===== MATERIAL =====
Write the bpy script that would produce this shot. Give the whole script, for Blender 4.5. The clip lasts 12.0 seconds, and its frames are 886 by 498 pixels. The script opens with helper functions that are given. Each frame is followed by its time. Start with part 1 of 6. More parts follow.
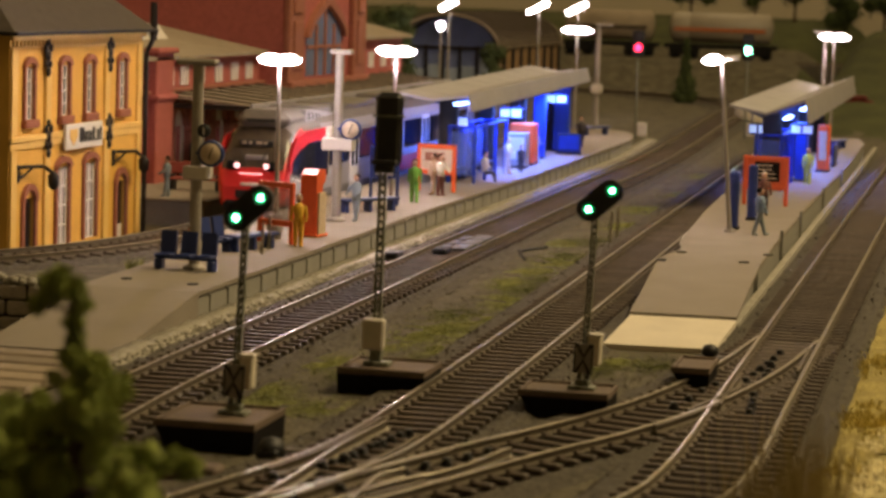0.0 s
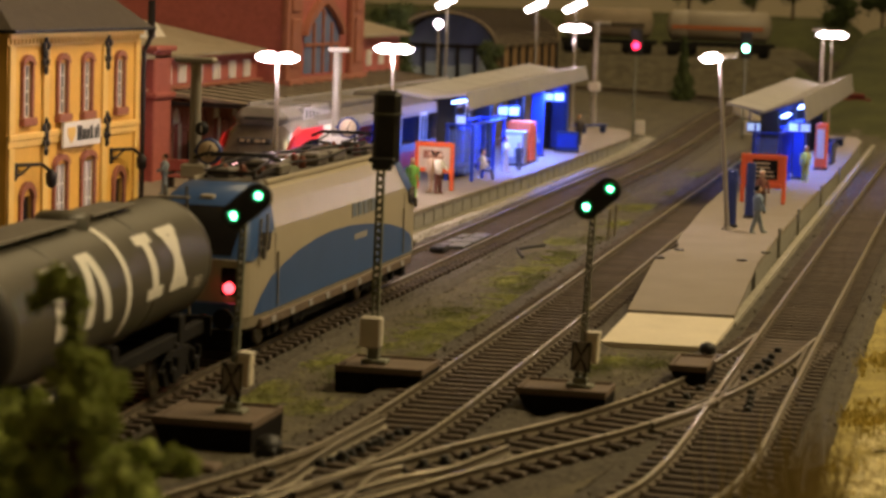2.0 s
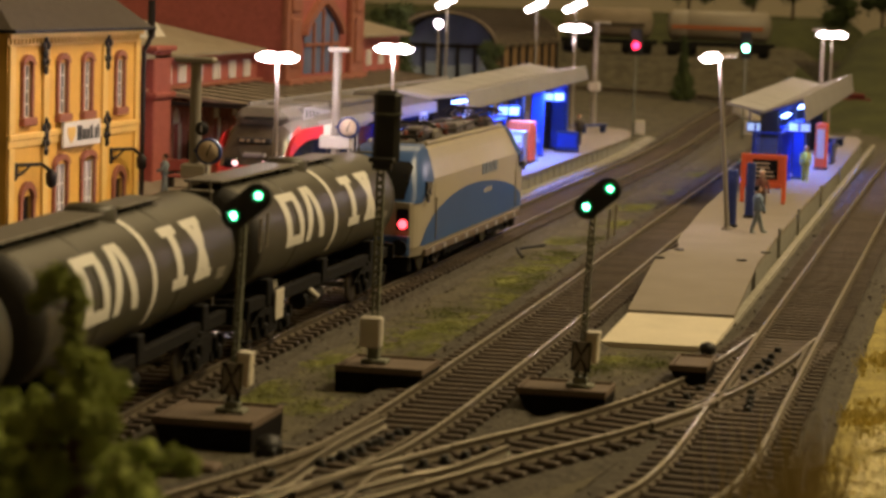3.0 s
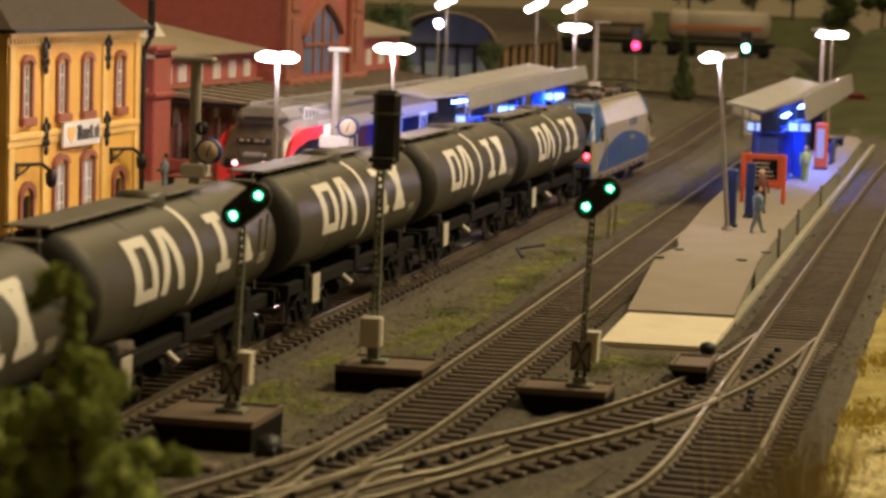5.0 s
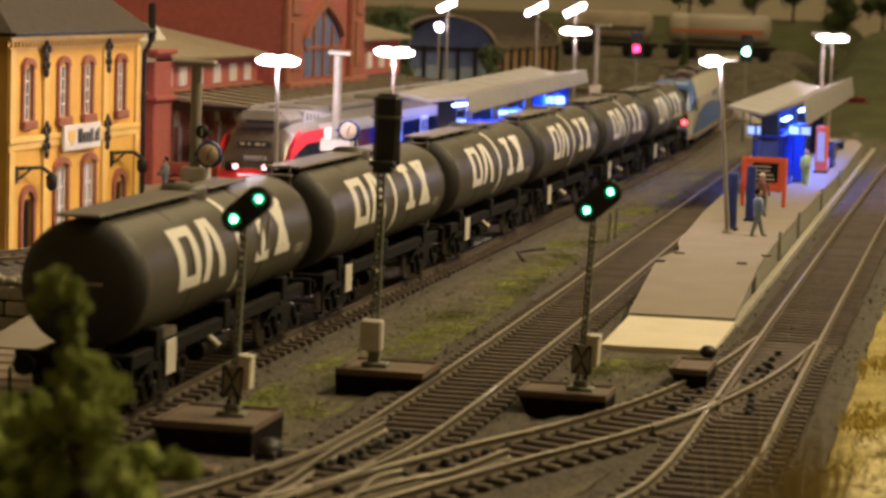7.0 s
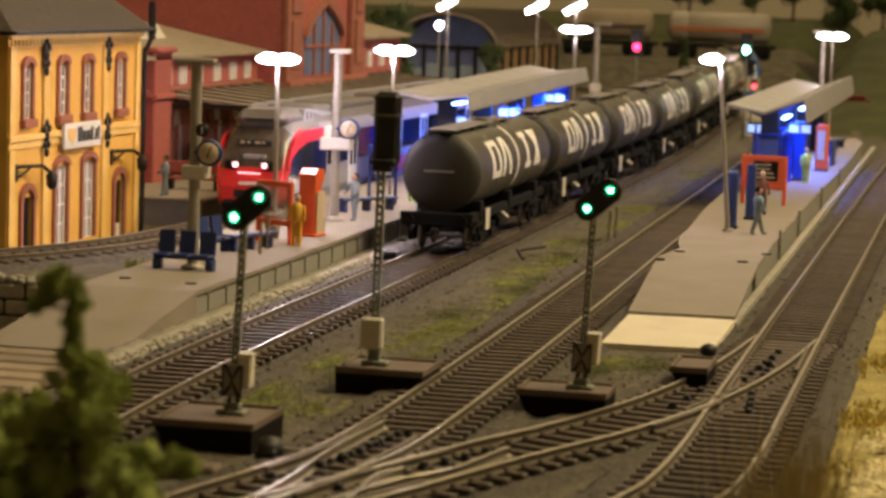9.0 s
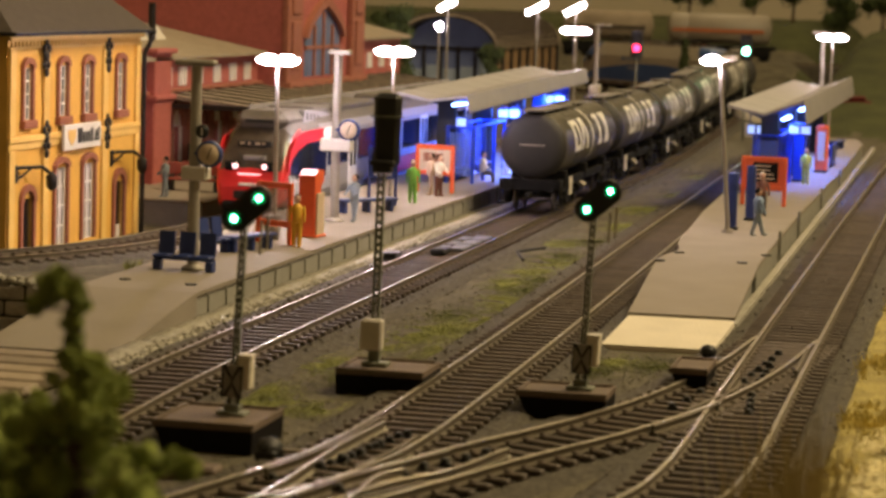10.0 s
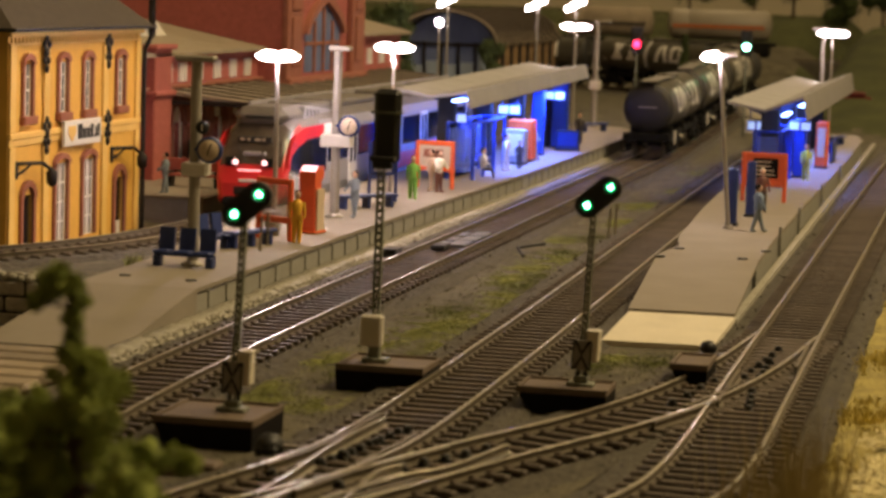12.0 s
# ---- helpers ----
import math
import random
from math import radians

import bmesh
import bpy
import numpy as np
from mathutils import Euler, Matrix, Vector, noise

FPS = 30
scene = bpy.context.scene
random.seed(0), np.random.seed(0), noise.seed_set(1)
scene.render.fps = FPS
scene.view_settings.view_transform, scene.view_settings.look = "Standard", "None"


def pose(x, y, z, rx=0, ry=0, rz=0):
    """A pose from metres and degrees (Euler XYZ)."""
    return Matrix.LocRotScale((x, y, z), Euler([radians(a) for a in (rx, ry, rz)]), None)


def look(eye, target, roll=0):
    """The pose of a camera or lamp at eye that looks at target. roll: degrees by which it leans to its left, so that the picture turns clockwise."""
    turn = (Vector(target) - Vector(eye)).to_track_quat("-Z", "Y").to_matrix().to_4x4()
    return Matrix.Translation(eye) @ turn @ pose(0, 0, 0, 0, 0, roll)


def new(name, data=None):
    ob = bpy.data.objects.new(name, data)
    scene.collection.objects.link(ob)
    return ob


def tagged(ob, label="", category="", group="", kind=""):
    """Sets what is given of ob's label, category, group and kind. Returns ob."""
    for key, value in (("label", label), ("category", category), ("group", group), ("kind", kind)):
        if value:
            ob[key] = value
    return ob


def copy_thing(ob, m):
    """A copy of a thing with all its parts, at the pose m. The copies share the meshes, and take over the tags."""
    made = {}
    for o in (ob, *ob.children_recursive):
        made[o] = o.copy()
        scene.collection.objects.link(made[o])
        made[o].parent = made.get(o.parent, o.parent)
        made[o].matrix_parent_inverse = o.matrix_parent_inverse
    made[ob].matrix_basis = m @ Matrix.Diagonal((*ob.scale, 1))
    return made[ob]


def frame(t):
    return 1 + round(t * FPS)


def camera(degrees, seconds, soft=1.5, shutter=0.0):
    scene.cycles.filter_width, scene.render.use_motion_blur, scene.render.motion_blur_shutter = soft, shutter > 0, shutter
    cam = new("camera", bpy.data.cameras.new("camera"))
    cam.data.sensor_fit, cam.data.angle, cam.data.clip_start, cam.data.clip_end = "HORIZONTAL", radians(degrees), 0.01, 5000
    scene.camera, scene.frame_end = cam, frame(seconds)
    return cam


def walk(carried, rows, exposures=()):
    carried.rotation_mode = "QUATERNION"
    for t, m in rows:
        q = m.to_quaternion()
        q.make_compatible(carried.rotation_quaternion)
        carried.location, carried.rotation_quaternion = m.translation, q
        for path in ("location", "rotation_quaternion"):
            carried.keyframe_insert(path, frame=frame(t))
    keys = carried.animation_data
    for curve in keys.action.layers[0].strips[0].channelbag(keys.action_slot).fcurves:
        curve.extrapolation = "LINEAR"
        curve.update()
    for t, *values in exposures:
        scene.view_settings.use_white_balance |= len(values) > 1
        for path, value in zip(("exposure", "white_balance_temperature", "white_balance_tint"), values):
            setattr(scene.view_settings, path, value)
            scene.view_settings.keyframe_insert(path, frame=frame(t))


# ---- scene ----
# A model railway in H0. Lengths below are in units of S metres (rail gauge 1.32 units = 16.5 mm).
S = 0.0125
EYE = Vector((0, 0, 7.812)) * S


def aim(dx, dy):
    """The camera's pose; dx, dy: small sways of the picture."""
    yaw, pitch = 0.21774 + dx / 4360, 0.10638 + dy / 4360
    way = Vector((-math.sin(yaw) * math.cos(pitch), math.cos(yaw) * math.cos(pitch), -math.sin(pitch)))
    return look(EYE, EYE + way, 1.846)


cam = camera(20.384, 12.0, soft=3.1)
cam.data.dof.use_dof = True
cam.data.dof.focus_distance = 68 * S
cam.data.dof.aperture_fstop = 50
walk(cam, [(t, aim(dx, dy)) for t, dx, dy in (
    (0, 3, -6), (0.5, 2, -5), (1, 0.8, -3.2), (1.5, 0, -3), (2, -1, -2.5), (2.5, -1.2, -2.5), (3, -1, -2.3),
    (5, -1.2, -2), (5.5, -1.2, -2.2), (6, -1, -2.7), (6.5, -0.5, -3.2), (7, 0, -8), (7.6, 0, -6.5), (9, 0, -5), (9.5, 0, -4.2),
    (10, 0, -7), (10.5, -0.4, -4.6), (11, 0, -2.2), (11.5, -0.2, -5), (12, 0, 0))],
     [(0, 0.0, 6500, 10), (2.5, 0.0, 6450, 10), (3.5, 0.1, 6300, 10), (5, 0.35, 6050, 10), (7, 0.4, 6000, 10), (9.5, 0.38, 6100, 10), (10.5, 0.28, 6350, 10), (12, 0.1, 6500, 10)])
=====
TASK BRIEF:
Repeat the listing above from its first line through the line that contains "return Matrix.Translation(eye) @", both included, and nothing more. Drop the pictures.

TASK SOLUTION:
Write the bpy script that would produce this shot. Give the whole script, for Blender 4.5. The clip lasts 12.0 seconds, and its frames are 886 by 498 pixels. The script opens with helper functions that are given. Each frame is followed by its time. Start with part 1 of 6. More parts follow.
0.0 s
2.0 s
3.0 s
5.0 s
7.0 s
9.0 s
10.0 s
12.0 s
# ---- helpers ----
import math
import random
from math import radians

import bmesh
import bpy
import numpy as np
from mathutils import Euler, Matrix, Vector, noise

FPS = 30
scene = bpy.context.scene
random.seed(0), np.random.seed(0), noise.seed_set(1)
scene.render.fps = FPS
scene.view_settings.view_transform, scene.view_settings.look = "Standard", "None"


def pose(x, y, z, rx=0, ry=0, rz=0):
    """A pose from metres and degrees (Euler XYZ)."""
    return Matrix.LocRotScale((x, y, z), Euler([radians(a) for a in (rx, ry, rz)]), None)


def look(eye, target, roll=0):
    """The pose of a camera or lamp at eye that looks at target. roll: degrees by which it leans to its left, so that the picture turns clockwise."""
    turn = (Vector(target) - Vector(eye)).to_track_quat("-Z", "Y").to_matrix().to_4x4()
    return Matrix.Translation(eye) @ turn @ pose(0, 0, 0, 0, 0, roll)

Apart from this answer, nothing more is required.